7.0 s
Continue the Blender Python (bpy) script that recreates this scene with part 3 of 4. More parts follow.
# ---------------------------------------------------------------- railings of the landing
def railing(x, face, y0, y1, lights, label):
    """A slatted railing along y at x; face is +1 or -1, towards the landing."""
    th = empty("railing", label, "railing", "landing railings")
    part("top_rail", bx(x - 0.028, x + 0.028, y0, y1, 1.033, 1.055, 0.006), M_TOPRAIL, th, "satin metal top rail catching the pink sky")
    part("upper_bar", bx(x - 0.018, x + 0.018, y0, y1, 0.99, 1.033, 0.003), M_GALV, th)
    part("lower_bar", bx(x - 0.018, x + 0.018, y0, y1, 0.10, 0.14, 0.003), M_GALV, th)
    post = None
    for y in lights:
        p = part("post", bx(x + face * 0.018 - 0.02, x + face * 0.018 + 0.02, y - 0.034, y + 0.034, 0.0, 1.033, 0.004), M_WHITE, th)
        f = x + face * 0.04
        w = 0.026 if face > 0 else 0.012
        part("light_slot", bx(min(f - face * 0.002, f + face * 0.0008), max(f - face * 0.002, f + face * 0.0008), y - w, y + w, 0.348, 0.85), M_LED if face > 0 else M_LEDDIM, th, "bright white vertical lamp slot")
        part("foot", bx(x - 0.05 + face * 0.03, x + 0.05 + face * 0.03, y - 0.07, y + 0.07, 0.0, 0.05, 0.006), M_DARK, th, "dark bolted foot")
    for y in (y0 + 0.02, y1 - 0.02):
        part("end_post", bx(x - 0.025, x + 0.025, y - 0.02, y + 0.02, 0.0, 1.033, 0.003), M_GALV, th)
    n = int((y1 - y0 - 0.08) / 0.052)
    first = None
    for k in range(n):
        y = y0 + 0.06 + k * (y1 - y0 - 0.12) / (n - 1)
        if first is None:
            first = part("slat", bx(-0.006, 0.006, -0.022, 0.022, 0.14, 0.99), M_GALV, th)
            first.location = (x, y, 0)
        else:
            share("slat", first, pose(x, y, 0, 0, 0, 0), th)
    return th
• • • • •
Repeat the data exactly. Leave nothing out.

#### OUTPUT
7.0 s
Continue the Blender Python (bpy) script that recreates this scene with part 3 of 4. More parts follow.
# ---------------------------------------------------------------- railings of the landing
def railing(x, face, y0, y1, lights, label):
    """A slatted railing along y at x; face is +1 or -1, towards the landing."""
    th = empty("railing", label, "railing", "landing railings")
    part("top_rail", bx(x - 0.028, x + 0.028, y0, y1, 1.033, 1.055, 0.006), M_TOPRAIL, th, "satin metal top rail catching the pink sky")
    part("upper_bar", bx(x - 0.018, x + 0.018, y0, y1, 0.99, 1.033, 0.003), M_GALV, th)
    part("lower_bar", bx(x - 0.018, x + 0.018, y0, y1, 0.10, 0.14, 0.003), M_GALV, th)
    post = None
    for y in lights:
        p = part("post", bx(x + face * 0.018 - 0.02, x + face * 0.018 + 0.02, y - 0.034, y + 0.034, 0.0, 1.033, 0.004), M_WHITE, th)
        f = x + face * 0.04
        w = 0.026 if face > 0 else 0.012
        part("light_slot", bx(min(f - face * 0.002, f + face * 0.0008), max(f - face * 0.002, f + face * 0.0008), y - w, y + w, 0.348, 0.85), M_LED if face > 0 else M_LEDDIM, th, "bright white vertical lamp slot")
        part("foot", bx(x - 0.05 + face * 0.03, x + 0.05 + face * 0.03, y - 0.07, y + 0.07, 0.0, 0.05, 0.006), M_DARK, th, "dark bolted foot")
    for y in (y0 + 0.02, y1 - 0.02):
        part("end_post", bx(x - 0.025, x + 0.025, y - 0.02, y + 0.02, 0.0, 1.033, 0.003), M_GALV, th)
    n = int((y1 - y0 - 0.08) / 0.052)
    first = None
    for k in range(n):
        y = y0 + 0.06 + k * (y1 - y0 - 0.12) / (n - 1)
        if first is None:
            first = part("slat", bx(-0.006, 0.006, -0.022, 0.022, 0.14, 0.99), M_GALV, th)
            first.location = (x, y, 0)
        else:
            share("slat", first, pose(x, y, 0, 0, 0, 0), th)
    return th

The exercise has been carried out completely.